I didn’t grow up wanting to be an artist so much as I grew up watching. I was the quiet kid, always observing, always imagining. I loved books, loved the feeling that my toys and the trees in my yard were alive and full of stories. I loved being outside at dusk, when the streetlights came on and houses glowed from within. I liked wondering about the lives unfolding behind those windows, knowing I could return somewhere safe.


The first time art really caught me was when I was eight, in a watercolor class held under a tent in a teacher’s driveway. We painted underwater scenes and sprinkled salt onto wet washes to create bubbles. Watching the paint bloom and do unexpected things felt magical. When she framed our work with real glass, it felt important and elevated. Like this quiet thing I loved actually mattered.


That feeling stayed with me. I remember creating a painting of a snowy field and fence posts. I kept it propped up on my dresser amidst the piles of clothes, and looked at it every morning, thrilled by the possibility that I could make something beautiful that held a particular feeling.

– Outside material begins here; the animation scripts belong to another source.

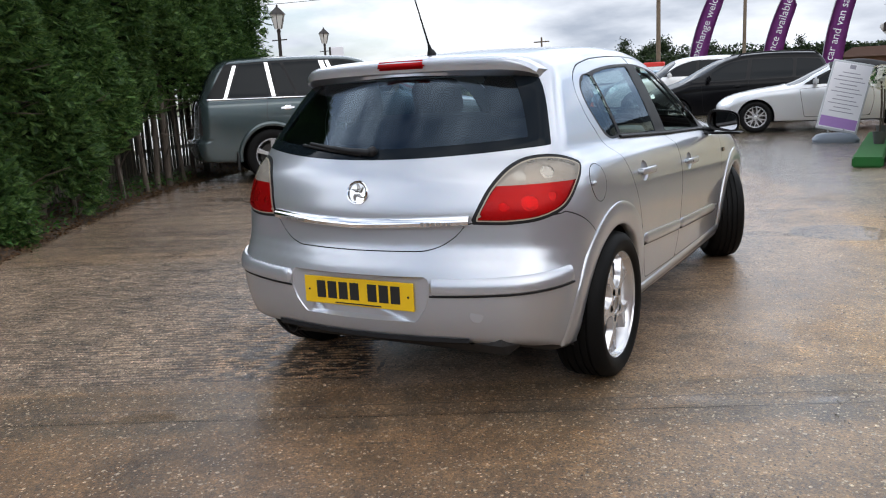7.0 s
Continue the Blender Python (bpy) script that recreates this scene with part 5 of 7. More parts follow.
def seat(parent, x, y, z, wide=0.50, rear=False):
    s = new("seat")
    s.parent = parent
    tagged(s, "charcoal cloth seat")

    def cushion(name, c, size, m, par, bev=0.05):
        b = bmesh.new()
        bmesh.ops.create_cube(b, size=1.0)
        bmesh.ops.subdivide_edges(b, edges=b.edges[:], cuts=5, use_grid_fill=True)
        for v in b.verts:
            p = v.co * 2
            r = Vector((math.copysign(abs(p.x) ** 0.9, p.x), math.copysign(abs(p.y) ** 0.9, p.y), math.copysign(abs(p.z) ** 0.9, p.z)))
            n4 = (abs(p.x) ** 5 + abs(p.y) ** 5 + abs(p.z) ** 5) ** 0.2
            q = p / max(n4, 1e-6) * max(abs(p.x), abs(p.y), abs(p.z))
            v.co = Vector((q.x * size[0] / 2, q.y * size[1] / 2, q.z * size[2] / 2))
        b.transform(Matrix.Translation(c) @ m)
        return part(name, b, CLOTH, par, smooth=True)

    lean = Matrix.Rotation(radians(16), 4, "X")
    cushion("seat_base", (x, y + 0.25, z), (wide, 0.52, 0.17), Matrix.Rotation(radians(6), 4, "X"), s)
    back = cushion("seat_back", (x, y - 0.10, z + 0.33), (wide, 0.17, 0.62), lean, s)
    for dx in ((-0.2, 0.2) if not rear else ()):
        cushion("bolster", (x + dx * wide / 0.5, y - 0.05, z + 0.28), (0.10, 0.16, 0.46), lean, back)
    n = (0.0,) if not rear else (-0.42, 0.42)
    for dx in n:
        hr = cushion("headrest", (x + dx, y - 0.215, z + 0.715), (0.27, 0.11, 0.20), lean, s)
        for px in (-0.06, 0.06):
            Geo().tube([(x + dx + px, y - 0.20, z + 0.58), (x + dx + px, y - 0.21, z + 0.68)], 0.006, 8).done("headrest_post", CHROME, hr)
    return s


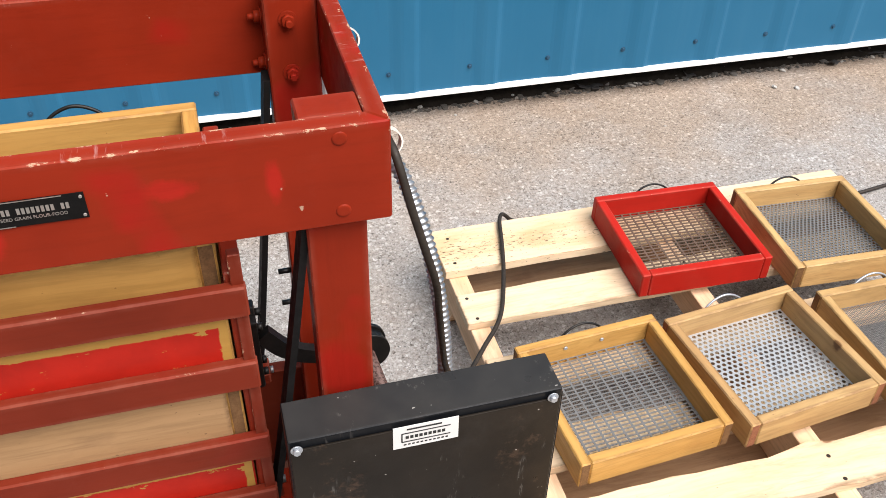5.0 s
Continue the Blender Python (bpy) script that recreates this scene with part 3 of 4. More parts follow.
# the shed stands a little askew to the slab
WALL = pose(-1.2, -0.69, 0, 0, 0, -0.8) @ pose(1.2, 0.69, 0)


def build_wall():
    """Ribbed steel siding on a white base trim over a dark gap."""
    first, pitch = -6.650, 0.2335
    prof = [(-0.036, 0.0), (-0.030, 0.0007), (-0.020, 0.0040), (-0.015, 0.0048), (0.012, 0.0048), (0.022, 0.0040), (0.042, 0.0009), (0.052, 0.0)]
    bm = bmesh.new()
    pts = []
    for k in range(52):
        c = first + pitch * k
        pts += [(c + dx, -0.690 + dy) for dx, dy in prof]
        pts += [(c + 0.075, -0.690), (c + 0.100, -0.690), (c + 0.130, -0.690)]
    lo = [bm.verts.new((x, y, 0.0925)) for x, y in pts]
    hi = [bm.verts.new((x, y, 3.4)) for x, y in pts]
    lo2 = [bm.verts.new((x, y - 0.002, 0.0925)) for x, y in pts]
    for a, b, c, d in zip(lo, lo[1:], hi[1:], hi):
        bm.faces.new((a, b, c, d))
    for a, b, c, d in zip(lo, lo[1:], lo2[1:], lo2):
        bm.faces.new((d, c, b, a))
    wall = new("wall_south", mesh_of("wall_south", bm, BLUE))
    wall.matrix_basis = WALL
    tagged(wall, "blue painted ribbed steel siding of a shed", "wall", kind="structure")
    PLACE[wall] = WALL.copy()
    screw = bmesh.new()
    rod_bm(screw, (0, 0, 0), (0, 0, 0.002), 0.0072, seg=12)
    rod_bm(screw, (0, 0, 0.002), (0, 0, 0.0045), 0.0044, 0.0038, seg=6)
    me = mesh_of("screw", screw, SCREW_BLUE)
    for k in range(16, 36):
        c = first + pitch * k + 0.078 - 0.022
        put("screw", me, WALL @ facing((c, -0.690, 0.157), (0, 1, 0)), wall)
    bm = bmesh.new()
    block_bm(bm, (-0.6, -0.6895, 0.0880), (11.6, 0.013, 0.0105), bevel=0.002)
    block_bm(bm, (-0.6, -0.683, 0.0815), (11.6, 0.010, 0.003))
    trim = new("trim", mesh_of("trim", bm, WHITE_TRIM))
    trim.matrix_basis = WALL
    tagged(trim, "white painted metal drip trim under blue siding", "trim", kind="structure")
    # core behind the siding; the shade of the gap is put into its colour
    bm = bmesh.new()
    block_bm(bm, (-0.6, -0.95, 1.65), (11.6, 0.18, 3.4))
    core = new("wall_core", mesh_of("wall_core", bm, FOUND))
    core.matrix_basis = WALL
    tagged(core, "foundation set back under the siding, coloured dark for the shade there", "wall", kind="structure")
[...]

I studied art through high school and college and eventually discovered encaustic. It was love at first sight. The translucency, texture, depth, and organic nature felt like home. I taught myself using library books, a pancake griddle, and tin cans, and sold my first encaustic painting at a local art fair. Then life shifted. I became a mother shortly after college and art was packed away for a time, resurfacing in fragments - drawings at the table, late hours in the garage, stolen pockets of time when the kids were asleep or occupied.


During a traumatic season of upheaval and loss, returning to my studio became a lifeline. Painting allowed me to speak without overexposing myself, to hold emotion symbolically, to invite others into my inner landscape without explaining it away.


It’s all been a gradual evolution over the years but at its core, my work is still about that quiet threshold ,observation, refuge, light in the dark- and the beauty of being small in a vast, mysterious world.